Filme do Dia: Simão do Deserto (1964), Luis Buñuel



Simão do Deserto (Simon del Deserto, Espanha, 1964) Direção: Luis Buñuel. Rot.Original: Julio Alejandro & Luis Buñuel. Fotografia: Gabriel Figueroa. Música: Raúl Lavista. Com: Claudio Brook, Silvia Pinal, Luis Aceves Castañeda, Antonio Bravo, Enrique del Castillo, Enrique García Álvarez, Jesús Fernández Martínez, Francisco Reiguera, Gláuber Rocha, Hortensia Santoveña, Enrique Álvarez Félix.
     Simão (Brook), do alto de seu púlpito (uma coluna elevada no meio do vazio do deserto), prega dia e noite, sempre em pé. Sua mãe (Santovenã) sempre o observa. Religiosos de uma ordem próxima e  mendigos são os que aparecem geralmente atrás de suas graças. Porém até mesmo ao milagre de ter conseguido um novo par de mãos para um mutilado (del Castillo), a reação dos presentes é morna, e o primeiro ato do mutilado com suas novas mãos é estapear o filho que lhe pergunta se suas mãos são realmente novas. Sempre visto com certa desconfiança, inclusive pelos próprios religiosos, que se dividem quando um deles afirma que Simão não passa de um simulador e que, na verdade, passa muito bem com as oferendas que são depositadas em sua cesta. Depois tem um acesso apoplético e afirma que Simão está com a verdade, embora jure que ainda irá desmascará-lo. Um dos religiosos é punido com Simão, que não quer mais vê-lo, já que o percebera desejando uma mulher que passava, retornando para lhe dizer que sua pregação nada poderia contra a invasão que o país estava sofrendo e que acabaria com a própria aldeia em pouco tempo. Entre alguns dos interlocutores costumazes de Simão encontram-se um efeminado noviço (a quem aponta que deve abandonar a congregação até que possua uma barba como os outros), um anão que nada entende de suas pregações (Martínez) e que possui uma afeição especial por sua cabra, e o demônio (Pinal), travestido de mulher, que o atormenta tanto sexualmente como fazendo-se passar por Deus e que carrega Simão para um clube moderno onde jovens dançam rock em Nova York.
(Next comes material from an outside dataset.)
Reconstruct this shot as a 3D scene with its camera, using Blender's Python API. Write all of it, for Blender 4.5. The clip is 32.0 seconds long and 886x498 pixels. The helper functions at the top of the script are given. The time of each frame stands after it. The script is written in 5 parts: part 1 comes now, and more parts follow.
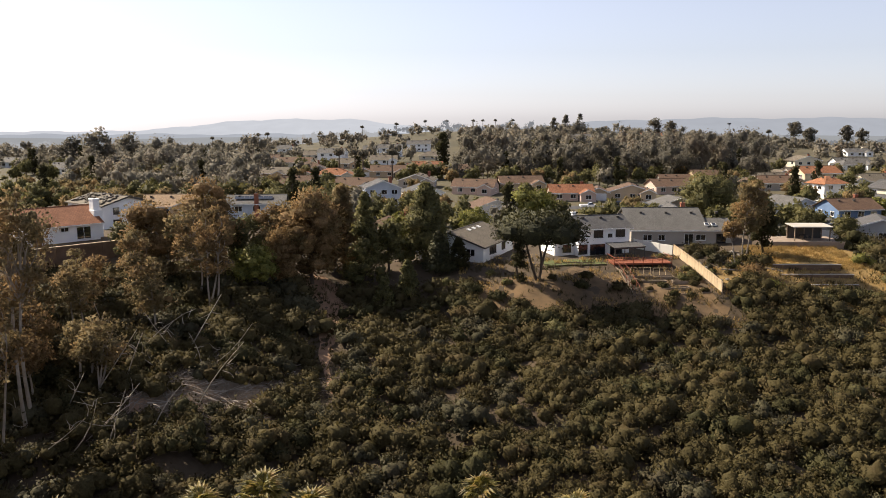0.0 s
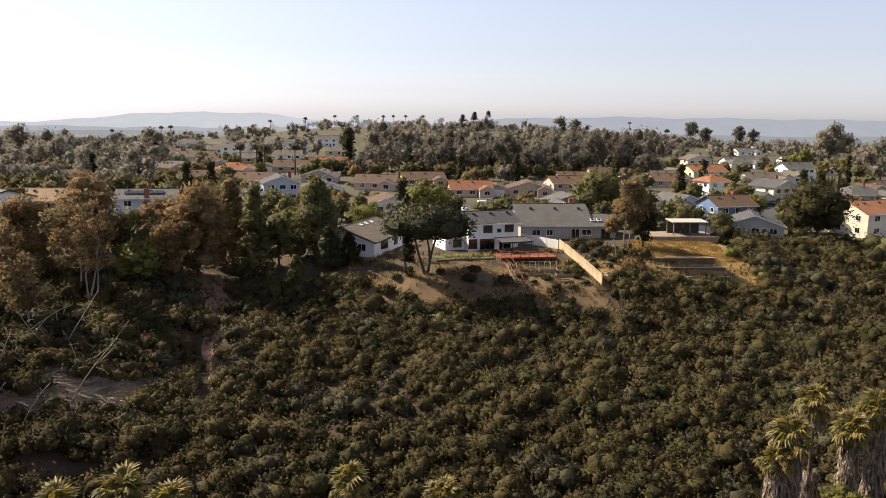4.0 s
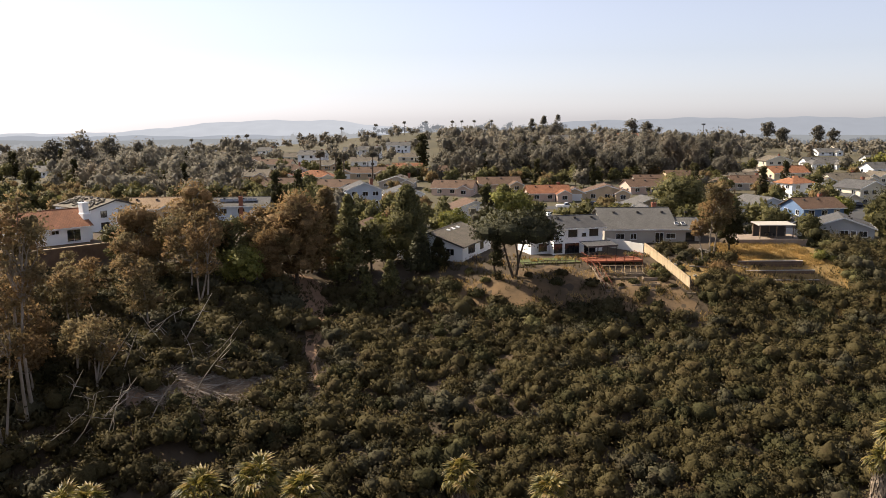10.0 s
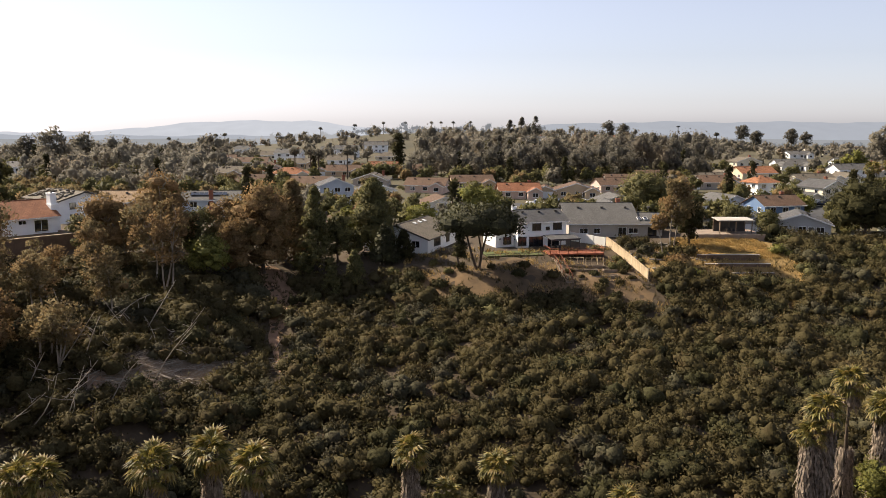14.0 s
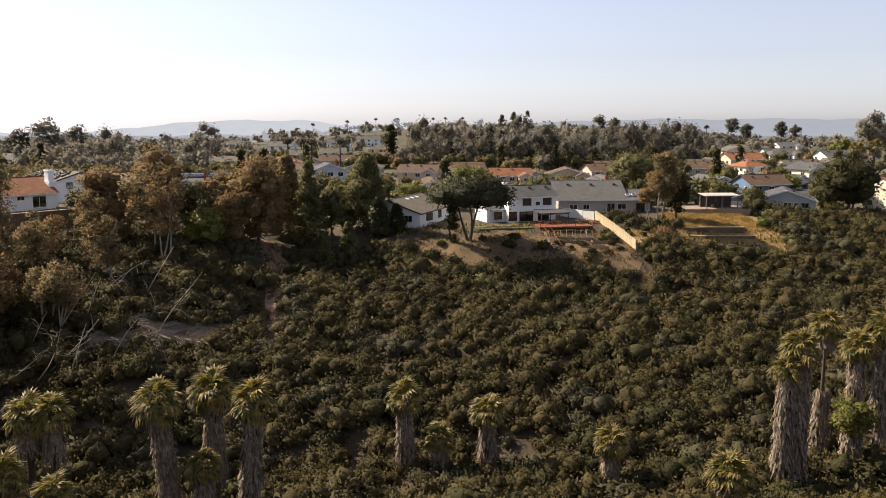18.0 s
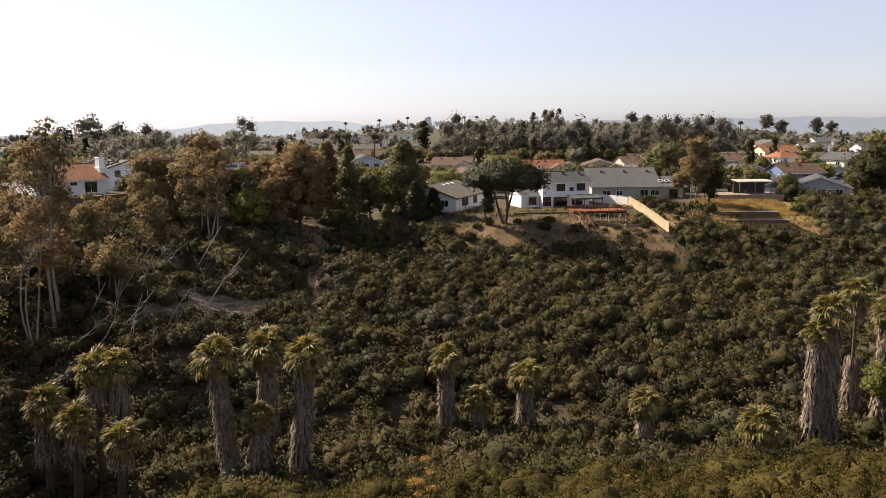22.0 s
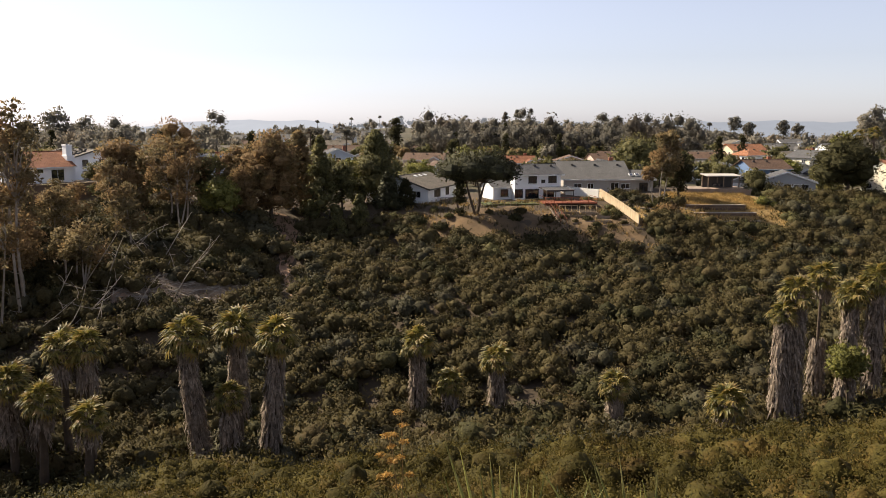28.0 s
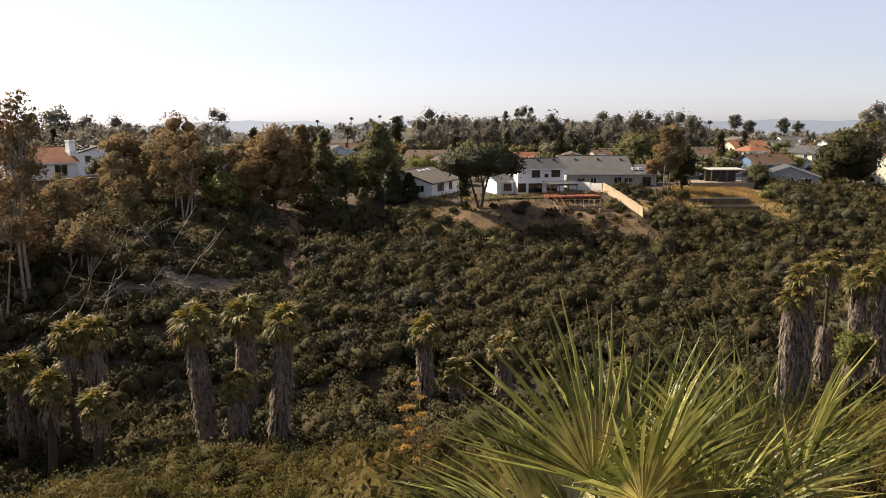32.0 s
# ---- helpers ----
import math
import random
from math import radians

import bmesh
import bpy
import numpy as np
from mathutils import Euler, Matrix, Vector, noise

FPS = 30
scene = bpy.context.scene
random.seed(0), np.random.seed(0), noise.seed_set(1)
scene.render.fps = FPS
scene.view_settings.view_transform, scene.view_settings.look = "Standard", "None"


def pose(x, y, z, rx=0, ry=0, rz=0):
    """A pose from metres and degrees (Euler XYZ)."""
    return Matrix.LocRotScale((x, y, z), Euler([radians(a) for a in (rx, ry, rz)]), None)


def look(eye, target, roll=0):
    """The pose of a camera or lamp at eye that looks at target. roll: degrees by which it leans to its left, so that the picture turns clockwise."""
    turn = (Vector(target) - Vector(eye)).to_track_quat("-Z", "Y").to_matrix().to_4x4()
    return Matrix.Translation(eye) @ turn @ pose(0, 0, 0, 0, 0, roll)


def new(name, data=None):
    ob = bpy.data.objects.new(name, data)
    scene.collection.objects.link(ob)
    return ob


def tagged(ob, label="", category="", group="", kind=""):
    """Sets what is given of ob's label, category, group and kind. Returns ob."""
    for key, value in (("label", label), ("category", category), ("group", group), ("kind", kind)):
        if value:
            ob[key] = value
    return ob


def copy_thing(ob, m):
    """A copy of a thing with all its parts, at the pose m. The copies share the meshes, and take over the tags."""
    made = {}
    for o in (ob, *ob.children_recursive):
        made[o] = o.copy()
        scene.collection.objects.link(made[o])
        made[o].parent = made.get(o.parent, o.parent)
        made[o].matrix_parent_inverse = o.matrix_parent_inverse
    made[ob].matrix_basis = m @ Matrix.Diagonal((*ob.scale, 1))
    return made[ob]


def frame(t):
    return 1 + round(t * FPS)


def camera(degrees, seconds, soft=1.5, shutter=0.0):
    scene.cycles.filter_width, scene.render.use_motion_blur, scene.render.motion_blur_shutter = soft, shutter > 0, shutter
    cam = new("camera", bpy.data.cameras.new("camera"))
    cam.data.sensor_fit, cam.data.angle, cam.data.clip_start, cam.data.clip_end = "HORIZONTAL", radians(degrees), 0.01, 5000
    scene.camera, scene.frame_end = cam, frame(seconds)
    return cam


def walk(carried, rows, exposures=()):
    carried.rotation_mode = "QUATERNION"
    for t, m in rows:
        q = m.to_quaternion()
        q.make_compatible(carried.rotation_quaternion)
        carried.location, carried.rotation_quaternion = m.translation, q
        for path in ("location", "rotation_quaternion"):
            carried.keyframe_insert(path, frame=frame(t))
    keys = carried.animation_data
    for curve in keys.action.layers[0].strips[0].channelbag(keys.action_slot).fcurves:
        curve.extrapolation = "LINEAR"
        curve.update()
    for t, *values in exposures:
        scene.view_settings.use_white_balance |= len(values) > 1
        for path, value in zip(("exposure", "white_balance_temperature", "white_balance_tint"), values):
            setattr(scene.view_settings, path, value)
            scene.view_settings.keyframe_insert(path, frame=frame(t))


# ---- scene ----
cam = camera(57.1, 32.0, soft=0.75)
PATH = [
    (0, (-1.645, 8.268, 25.04), (-1.691, 10.242, 24.724), -0.1),
    (0.5, (-1.345, 7.612, 24.797), (-1.382, 9.587, 24.485), -0.3),
    (1, (-0.561, 6.885, 24.924), (-0.588, 8.86, 24.61), -0.5),
    (1.5, (0.378, 6.435, 24.994), (0.366, 8.41, 24.678), -0.6),
    (2, (1.41, 6.219, 25.085), (1.427, 8.193, 24.763), -0.6),
    (2.5, (2.194, 6.18, 25.096), (2.247, 8.153, 24.774), -0.3),
    (3, (2.565, 6.192, 25.097), (2.658, 8.163, 24.771), 0.3),
    (3.5, (2.568, 6.118, 25.099), (2.698, 8.087, 24.773), 0.6),
    (5.5, (-0.122, 7.639, 25.575), (0.104, 9.6, 25.256), 0.9),
    (6, (-1.02, 7.405, 25.712), (-0.806, 9.369, 25.396), 1.0),
    (6.5, (-1.82, 7.072, 25.812), (-1.629, 9.038, 25.498), 0.9),
    (7, (-2.406, 6.642, 25.873), (-2.253, 8.611, 25.56), 0.6),
    (7.5, (-2.646, 6.106, 25.906), (-2.548, 8.079, 25.592), 0.3),
    (8, (-2.608, 5.462, 25.938), (-2.56, 7.436, 25.622), 0.2),
    (8.5, (-2.482, 4.754, 25.953), (-2.461, 6.729, 25.639), 0.1),
    (9, (-2.299, 4.012, 25.938), (-2.286, 5.987, 25.624), 0.0),
    (9.5, (-2.019, 3.319, 25.891), (-2.013, 5.294, 25.577), -0.2),
    (10, (-1.614, 2.844, 25.764), (-1.611, 4.819, 25.449), -0.3),
    (10.5, (-1.044, 2.632, 25.613), (-1.035, 4.607, 25.297), -0.4),
    (11, (-0.358, 2.608, 25.548), (-0.332, 4.582, 25.229), -0.5),
    (11.5, (0.291, 2.706, 25.555), (0.343, 4.68, 25.234), -0.4),
    (12, (0.789, 2.757, 25.569), (0.877, 4.73, 25.252), -0.2),
    (12.5, (1.094, 2.472, 25.591), (1.208, 4.444, 25.277), -0.0),
    (13, (1.2, 1.802, 25.507), (1.326, 3.774, 25.198), 0.1),
    (13.5, (1.202, 0.935, 25.101), (1.306, 2.908, 24.793), 0.2),
    (14, (1.185, 0.082, 24.38), (1.235, 2.057, 24.07), 0.2),
    (14.5, (1.113, -0.622, 23.486), (1.122, 1.353, 23.172), 0.2),
    (16.5, (1.255, -2.361, 21.347), (1.295, -0.386, 21.034), 0.1),
    (17, (1.137, -2.762, 21.294), (1.194, -0.787, 20.983), 0.2),
    (17.5, (1.146, -3.147, 20.852), (1.213, -1.172, 20.54), -0.0),
    (18, (1.257, -3.535, 20.097), (1.324, -1.561, 19.786), -0.1),
    (18.5, (1.276, -3.899, 19.224), (1.338, -1.924, 18.911), 0.1),
    (19, (0.947, -4.22, 18.53), (1.001, -2.245, 18.217), 0.3),
    (19.5, (0.354, -4.59, 18.174), (0.403, -2.615, 17.863), 0.5),
    (20, (-0.162, -5.092, 18.053), (-0.106, -3.117, 17.745), 0.3),
    (20.5, (-0.389, -5.734, 17.954), (-0.328, -3.758, 17.648), -0.0),
    (21, (-0.326, -6.431, 17.818), (-0.282, -4.455, 17.512), -0.2),
    (21.5, (-0.099, -7.056, 17.658), (-0.085, -5.08, 17.351), -0.4),
    (22, (0.167, -7.531, 17.477), (0.159, -5.555, 17.168), -0.4),
    (22.5, (0.413, -7.9, 17.295), (0.401, -5.924, 16.987), -0.3),
    (23, (0.687, -8.229, 17.112), (0.682, -6.253, 16.803), -0.4),
    (23.5, (1.019, -8.43, 16.925), (1.022, -6.454, 16.613), -0.4),
    (24, (1.334, -8.432, 16.758), (1.348, -6.457, 16.444), -0.3),
    (24.5, (1.566, -8.336, 16.629), (1.598, -6.361, 16.316), -0.2),
    (25, (1.68, -8.232, 16.515), (1.733, -6.257, 16.202), -0.1),
    (25.5, (1.644, -8.118, 16.406), (1.717, -6.145, 16.093), 0.1),
    (27.5, (0.339, -7.754, 15.761), (0.423, -5.78, 15.453), 0.2),
    (28, (0.066, -7.939, 15.608), (0.128, -5.963, 15.301), 0.2),
    (28.5, (-0.145, -8.061, 15.436), (-0.104, -6.085, 15.128), 0.1),
    (29, (-0.294, -8.041, 15.283), (-0.263, -6.065, 14.973), 0.0),
    (29.5, (-0.397, -7.953, 15.16), (-0.363, -5.977, 14.851), -0.0),
    (30, (-0.474, -7.993, 15.027), (-0.431, -6.017, 14.721), 0.0),
    (30.5, (-0.531, -8.133, 14.862), (-0.486, -6.157, 14.556), -0.0),
    (31, (-0.561, -8.188, 14.705), (-0.519, -6.212, 14.398), -0.1),
    (31.5, (-0.587, -8.119, 14.58), (-0.538, -6.143, 14.272), -0.1),
    (32, (-0.637, -8.014, 14.441), (-0.575, -6.039, 14.135), -0.0),
]
walk(cam, [(t, look(eye, target, roll)) for t, eye, target, roll in PATH])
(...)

Delirante e impagável visão de um episódio da tradição cristã a anos-luz da referência tradicional que temas semelhantes ganharam na moral hollywoodiana e mundial, grave, luxuosa e voltada exclusivamente para a bilheteria. Aproxima-se, até certo ponto, da simpática visão que Pasoliniapresenta em O Evangelho Segundo São Mateus (1964), e principalmente do episódio do cineasta em RoGoPag (em tom não menos burlesco), porém radicaliza na sua característica despojada e Simão ganha  uma graça, leveza e, por vezes, hilaridade, nada sobrehumanas como no momento em que, à guisa da falta de humanos para abençoar, abençoa uma abelha ou ainda quando esquece a prece que começa a dizer. Ou mesmo quando os indivíduos que alcançam a graça, logo mecanicamente voltam a viver e abandonam instantaneamente o tom submisso, como na cena do milagre. O caráter messiânico do personagem possui sua força e limitações em si próprio, no sentido de que nada pode contra a história maior (a invasão estrangeira nem sequer chega a ser compreendida por ele). O episódio final, uma saída precária para a falta de financiamento ocorrida no meio da produção, agrega ao filme um caráter datado desnecessário. Gláuber Rocha aparece como figurante. STPC. 45 minutos.